Thursday, October 25, 2012

The Last Templar - Raymond Khoury




    2005; 523 pages.  New Author? : Yes.  Genre : Action Adventure.  Overall Rating : 7½*/10.

    It was supposed to be a big night for the New York Metropolitan Museum of Art – the grand opening of the “Treasures of the Vatican” exhibit.  Too bad four armor-clad knights on horseback decided to crash the party, chop off a head, and make off with a bunch of gem-encrusted artifacts.

    But there was something odd about Knight #4.  He only took one item, and it didn’t seem to be anything particularly valuable.  Some sort of curiosity the Vatican inventory listed simply as a “multi-geared rotor encoder”.

What’s To Like...
    The Last Templar starts with a bang.  Well, actually a swoosh and then a bunch of bangs.   The action continues throughout the book.  The two protagonists – a female archaeologist and a male FBI agent, are predictable but engaging.  There is a nice blending of two storylines – one medieval, the other modern day.  The bulk of the book takes place in Turkey, and that gets a personal thumbs-up.

    There are some YFKM’s (“You’re Freaking Kidding Me!”).  Would the Museum really have only a single security guard when priceless Vatican treasures are on display?  Would a leather pouch holding a ancient parchment survive decades underwater to the point where you could still read its message?

    There is some preachiness, but not a lot.  I didn’t like the style of ending (details are in the comments to avoid spoilers).  But overall, this is a well-structured, fast-paced tale.

Kewlest New Word...
    Parlous : perilous.

Excerpts...
    His rough-hewn appearance, and the matching manner he had cultivated over the years, first disarmed others into thinking he was just a simple man of God.  That he was but, because of his standing in the Church, many proceeded to another assumption: that he was a manipulator and a schemer.  He was not, but he’d never bothered to disabuse them.  It sometimes paid to keep people guessing, even though in a way, that was in itself a form of manipulation.  (pg. 38 )
 
   “So how religious are you?  If you don’t mind my asking.”
    “No, that’s fine.”
    She grinned.  “Just tell me you don’t hike out to some cowfield in the middle of nowhere because someone there thinks he saw the Virgin appear up in the clouds or something?”
    “No, not recently anyway.  I’m guessing you’re not a particularly religious person.”  (pg. 243)

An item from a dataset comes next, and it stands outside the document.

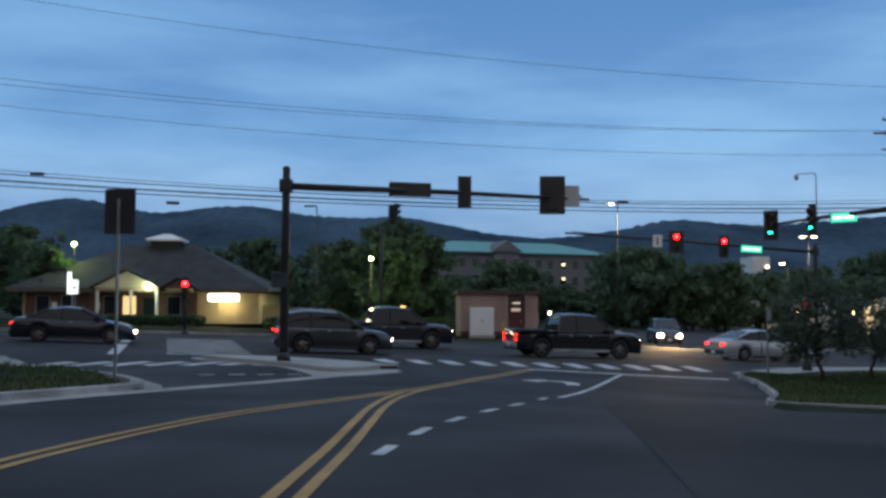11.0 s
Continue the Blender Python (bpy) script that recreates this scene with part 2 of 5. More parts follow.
def tube(bm, pts, radii, sides=10, caps=True):
    """A tube along points with a radius at each."""
    rings = []
    pts = [Vector(p) for p in pts]
    for i, p in enumerate(pts):
        d = (pts[min(i + 1, len(pts) - 1)] - pts[max(i - 1, 0)]).normalized()
        a = d.orthogonal().normalized() if abs(d.z) < 0.99 else Vector((1, 0, 0))
        if abs(d.z) < 0.99:
            a = d.cross(Vector((0, 0, 1))).normalized()
        b = d.cross(a)
        r = radii[i] if isinstance(radii, (list, tuple)) else radii
        rings.append([bm.verts.new(p + r * (math.cos(k * 2 * math.pi / sides) * a + math.sin(k * 2 * math.pi / sides) * b)) for k in range(sides)])
    for u, v in zip(rings, rings[1:]):
        for k in range(sides):
            bm.faces.new((u[k], u[(k + 1) % sides], v[(k + 1) % sides], v[k]))
    if caps:
        bm.faces.new(rings[0][::-1])
        bm.faces.new(rings[-1])
    return bm


def T(pts, radii, sides=10):
    return tube(bmesh.new(), pts, radii, sides)


def lathe(bm, prof, sides=20, m=None):
    """Turns (radius, height) pairs about z."""
    m = m or Matrix()
    rings = [[bm.verts.new(m @ Vector((r * math.cos(k * 2 * math.pi / sides), r * math.sin(k * 2 * math.pi / sides), z))) for k in range(sides)] for r, z in prof]
    for u, v in zip(rings, rings[1:]):
        for k in range(sides):
            bm.faces.new((u[k], u[(k + 1) % sides], v[(k + 1) % sides], v[k]))
    if prof[0][0] > 1e-4:
        bm.faces.new(rings[0][::-1])
    if prof[-1][0] > 1e-4:
        bm.faces.new(rings[-1])
    return bm


def prism(bm, outline, z0, z1):
    """An upright prism on a plan outline; z0 and z1 may be functions of (x, y)."""
    f0 = z0 if callable(z0) else (lambda x, y: z0)
    f1 = z1 if callable(z1) else (lambda x, y: z1)
    lo = [bm.verts.new((x, y, f0(x, y))) for x, y in outline]
    hi = [bm.verts.new((x, y, f1(x, y))) for x, y in outline]
    n = len(outline)
    for i in range(n):
        bm.faces.new((lo[i], lo[(i + 1) % n], hi[(i + 1) % n], hi[i]))
    bm.faces.new(hi)
    bm.faces.new(lo[::-1])
    bmesh.ops.recalc_face_normals(bm, faces=bm.faces)
    return bm


# ================= plan of the roads =================
def curve_of(*pts):
    ys, xs = [p[0] for p in pts], [p[1] for p in pts]
    grid = np.arange(-120.0, 260.0, 0.5)
    val = np.interp(grid, ys, xs)
    k = np.hanning(13)
    k /= k.sum()
    val = np.convolve(np.pad(val, 6, mode="edge"), k, mode="valid")
    return lambda y: float(np.interp(y, grid, val))


road_z = curve_of((-100, 5.2), (-20, 2.5), (3, 1.46), (8, 1.15), (13, 0.95), (18, 0.75), (23, 0.66), (32, 0.40), (41, 0.20), (64, -0.04), (77, -0.20), (88, 0.0), (98, 0.25), (105, 0.50), (110, 0.52), (116, 0.42), (122, 0.20), (128, 0.0), (136, 0.03), (170, 0.1), (250, 0.0))
centre_x = curve_of((-100, -14), (-40, -5), (0, -1.3), (15, -1.1), (23, -0.9), (27, -1.08), (30.5, -1.36), (36, -2.0), (41, -2.83), (45, -3.64), (48.5, -4.36), (52.5, -5.2), (56, -6.05), (60, -7.06), (64.2, -8.25), (68, -9.42), (78.8, -12.5), (84.2, -14.1), (89.3, -15.4))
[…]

Veritas vos liberabit.  (The truth will set you free)  (pg. 49)
    I remember The Last Templar being heavily promoted by Borders Books (RIP, Borders) when it came out in 2005.  It was obvious that the target audience were those legions of readers who ate up Dan Brown’s 2003 opus, The Da Vinci Code.  I’m okay with that, but what is inexcusable is reusing the exact same “secret” here.  C’mon, Raymond Khoury, come up with some different angle.

    Personally, I think the Gnostic question about the origins of Christianity is an important subject.  But TDVC covered it more than adequately and TLT doesn’t add anything new.  To boot, the wishy-washy treatment of it here will satisfy neither thin-skinned, skittish-faithed Christians, nor metaphysically-inclined Gnostics.

    So maybe make Jesus an extraterrestrial.  Or the disciples a cadre of drug-partaking, gays.  Yeah, those could work.  It’s fiction, after all.  Just give us something new.  7½ Stars.  Add another star if you are a Da Vinci Code devotee.

1 comment:

Hamilcar Barca said...

The book ends where nothing has changed even though the Ultimate Artifact was something that could shake the world (or civilization, or society) to its core.

The Da Vinci Code does this too. I find it to be a cop-out. You read 500 pages, only to find nothing changed. Chicken-sh*t.